Словно качаются на мосту фигуры со свечами. Удивительно бесшумно люди идут сквозь тяжелые сумерки, и в их глазах отражена обида.
Из черных ворот – одних из тех ворот, что ведут из подполья больницы прямо в воду канала, показалась простая барка и взяла курс на Сан Микеле. Маэстро различает на борту несколько некрашеных гробов, беспорядочно сваленных друг подле друга, как бочки или ящики, без покровов, без венков. В этот час угрюмый дом выбрасывает свой балласт, который тут же сплавляют на гостеприимный остров.
Маэстро силится что-то вспомнить.
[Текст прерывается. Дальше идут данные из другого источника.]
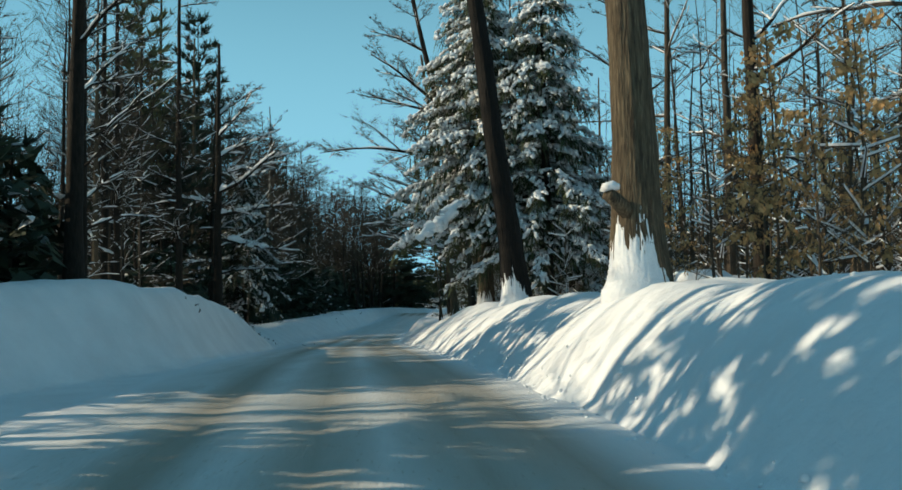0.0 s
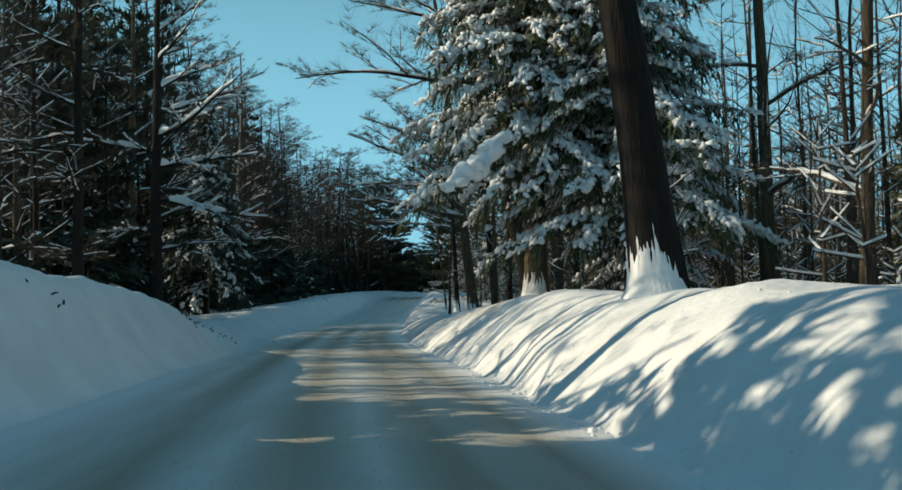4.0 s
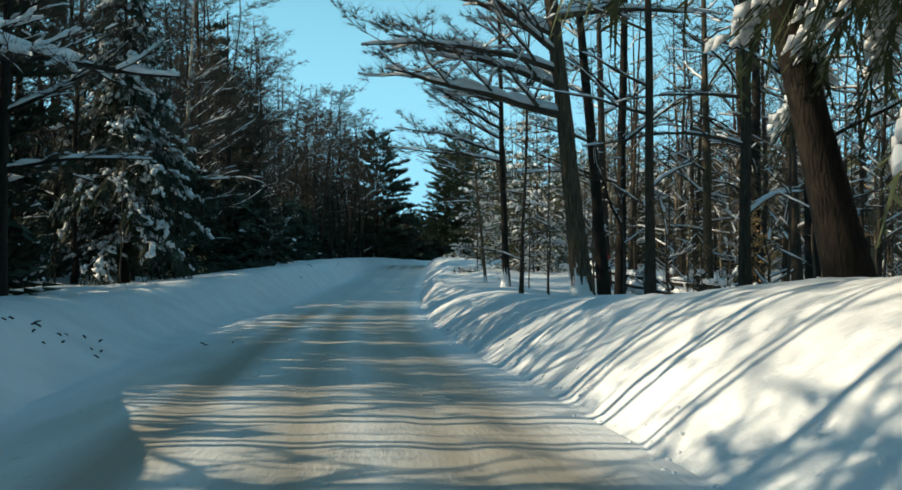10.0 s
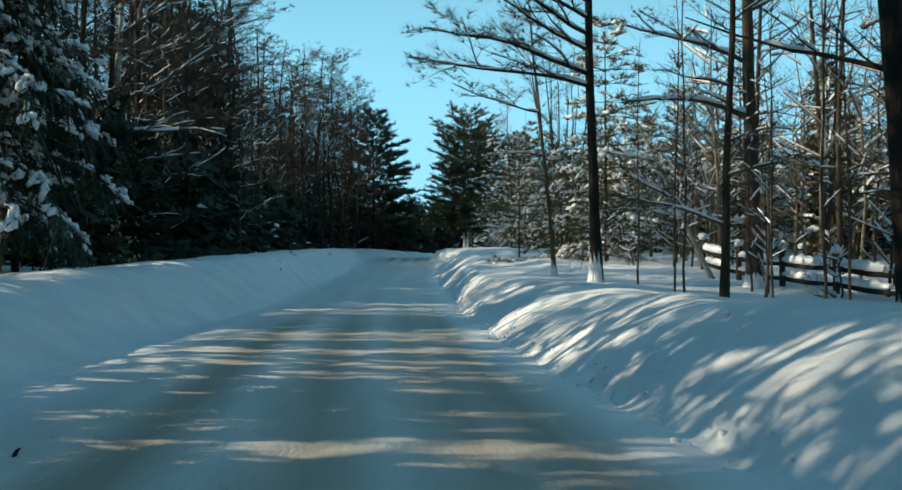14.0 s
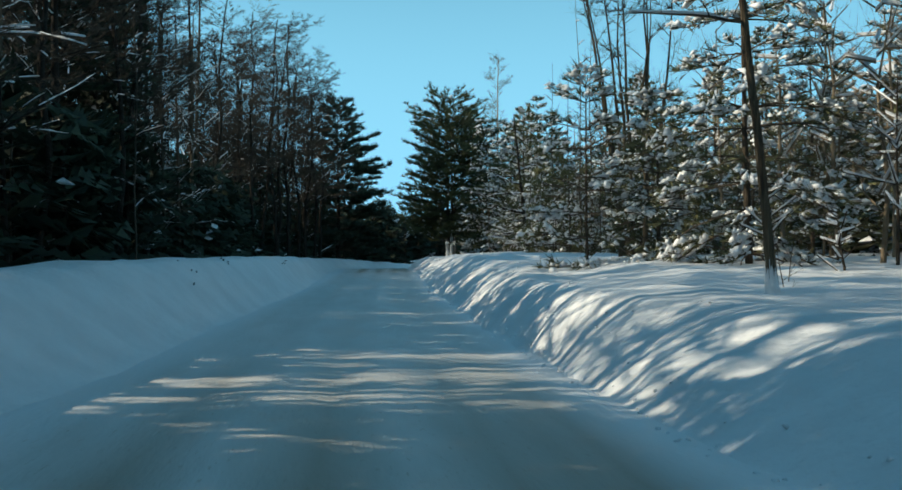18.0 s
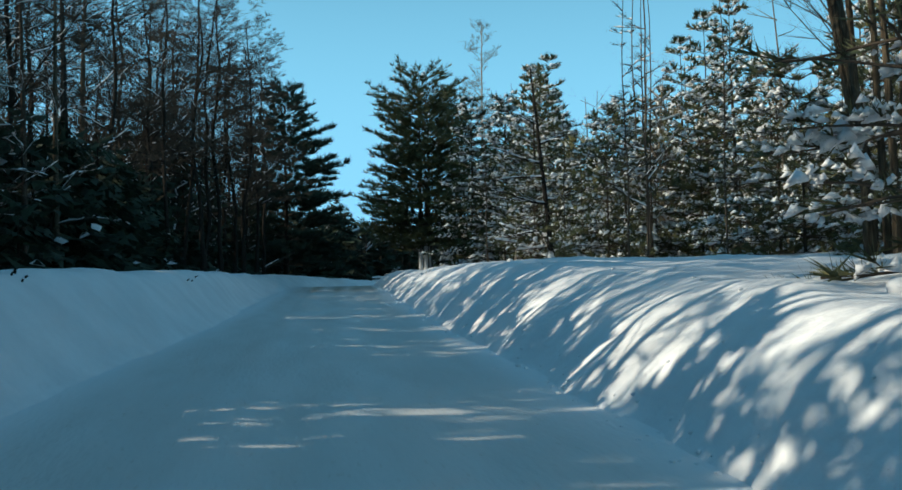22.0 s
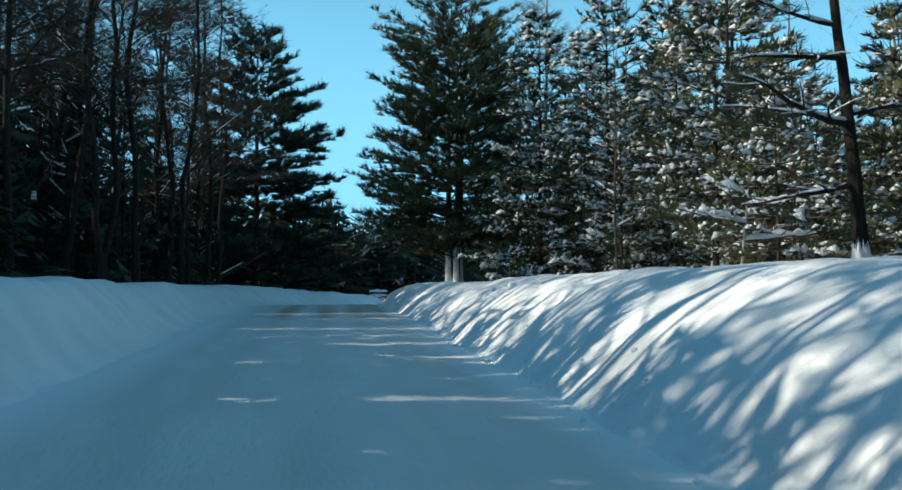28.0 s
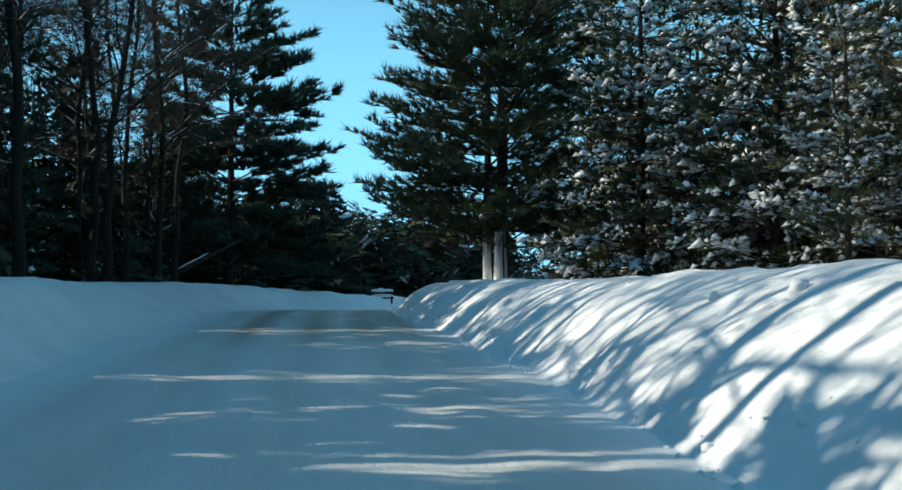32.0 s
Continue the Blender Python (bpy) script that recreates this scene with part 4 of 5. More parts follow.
for f in [k / 15 for k in range(16)]:
    c = spine[int(f * 24)]
    heap.blob(c + Vector((hr.uniform(-0.16, 0.16), hr.uniform(-0.16, 0.16), hr.uniform(-0.16, 0.10))), hr.uniform(0.10, 0.22), hr, 0.75)
big_hemlock = [o for o in scene.objects if o.name == "snowy_conifer"][0]
part("fallen_snow", heap, M_CLUMP, big_hemlock, "heavy heap of snow sliding off a bough")
put(hemlock(22, 14, 0.5, 3.7, 0.20, 34, 6, 0.85, 0.42, M_BARK_DARK, needle=M_HEMLOCK, pads=1.4, sag=0.7), 7.7, 37.0)
put(hemlock(23, 12, 0.35, 3.0, 0.10, 26, 4, 0.8, 0.45, M_BARK_DARK, pads=1.2, sag=0.6), 9.5, 41.5)
put(hardwood(13, 16, 0.5, (-3.6, 0.5), [(7.2, 272, 6.0, 0.12, 0.075), (9, 300, 4.5, 0.5, 0.07), (9.5, 240, 4, 0.55, 0.08), (11, 70, 3.5, 0.6, 0.07), (12, 285, 3, 0.6, 0.06), (13, 180, 3, 0.7, 0.05)],
             kids=7, bark=M_BARK_DARK, thick=0.8, label="leaning dark tree with a snow-covered limb reaching over the road"), 6.3, 42.5)
put(hardwood(14, 15, 0.46, (-1.6, -0.2), [(4.2, 268, 4.4, 0.05, 0.10), (4.8, 285, 4.6, 0.4, 0.085), (5.2, 262, 4.6, 0.3, 0.07), (6.0, 275, 5.0, 0.55, 0.07), (6.9, 258, 4.2, 0.7, 0.06), (5.6, 250, 3.6, 0.5, 0.07), (6.4, 80, 4.2, 0.15, 0.08), (7.2, 300, 3.5, 0.7, 0.06), (8, 100, 3.5, 0.5, 0.06), (9.5, 270, 3, 0.8, 0.05), (11, 30, 2.6, 0.8, 0.05)],
             kids=7, bark=M_BARK_WARM, thick=2.0, skirt=0.7, label="brown tree with long snow-covered limbs over the road"), 5.55, 53.0)
put(hardwood(15, 15, 0.34, (-1.5, 0.1), count=9, first=0.35, reach=4.2, kids=7, bark=M_BARK_DARK, thick=1.3, skirt=0.5), 6.9, 56.5)
put(hardwood(16, 14, 0.30, (-0.3, 0), [(5.2, 265, 4.4, 0.35, 0.06), (4.9, 256, 4.6, 0.2, 0.05), (6.2, 272, 4.2, 0.4, 0.05), (7.0, 262, 3.8, 0.6, 0.045), (5.8, 285, 3.6, 0.5, 0.05), (6.6, 255, 3.4, 0.6, 0.05), (7.4, 90, 3.2, 0.5, 0.05), (8.6, 275, 3.0, 0.7, 0.045), (9.6, 60, 2.8, 0.8, 0.04), (11, 300, 2, 1, 0.03)],
             kids=7, bark=M_BARK_DARK, skirt=0.8, thick=1.2, label="slim dark tree with upswept limbs and snow on its foot"), 5.75, 69.0)
put(hardwood(17, 8.5, 0.14, (-0.9, 0), [(4.6, 275, 2.6, 0.25, 0.03), (5.8, 285, 1.8, 0.6, 0.02), (6.5, 80, 1.5, 0.8, 0.02), (3.4, 268, 2.0, 0.1, 0.022)], bark=M_BARK_WARM, skirt=0.5,
             label="slender tan tree with one long snowy branch"), 5.2, 72.0)
put(hardwood(18, 15, 0.40, (-0.4, 0), [(4.2, 255, 3.4, 0.25, 0.07), (5.5, 275, 3.2, 0.5, 0.06), (6.8, 80, 3.5, 0.4, 0.06), (8, 300, 3, 0.6, 0.05), (10, 120, 3, 0.8, 0.05)], bark=M_BARK, thick=1.5, skirt=0.4), 9.6, 68.3)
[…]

Одно только имя: быть может, «Вагнер»… быть может, «Фишбек». Но имена не даются.
Какая-то сила, давно забытая, нарастает в нем. Он испуган: вспоминается ночной припадок. Но эта сила – не злая. Обороняться не надо, хотя она взбаламутила все внутри, судорожно стянула диафрагму, сдавила горло.
Если это смерть, ей имя – вдохновение.
Старик в коричневом пальто потрясает кулаками в непонятной угрозе, раскрывает объятия, шляпа сползает на затылок, он прислоняется к стене, упирает бороду в грудь, как в одышке, издает еле слышный порывистый стон. Незрячие глаза смежаются, роняют слезы. Руки все еще раскинуты, дрожат от внутреннего рыданья, и вдруг вырывается изо рта коротким, хриплым, безрассудным напевом возглас:
– Vendetta.[100]
Маэстро ничего не знает об этом слове, вырвавшемся у него. Оно ничего не значит. Это не крик о расплате за все закланные сегодня жизни, не простая реакция на тягостные переживания дня, не отклик на страшную тоску этого часа, и взморья, и моста, и людей.
Бедные люди вечернего этого мрака, обнявшего теперь все вокруг, молча уступают дорогу человеку, который бредет, как слепой, запрокинув голову, и бросает в небо судорожные слова. Никто не обзывает его дураком, никто не смеется.
Чем дальше углубляется в город человек, тем плотней, стремительней становится живой поток. Но он прорезает поток, не чувствуя его засасывающих водоворотов, не слыша его шума. Вот он сшибся с каким-то коренастым парнем. Тот хотел уже бросить грубое словцо, но смолчал и поклонился.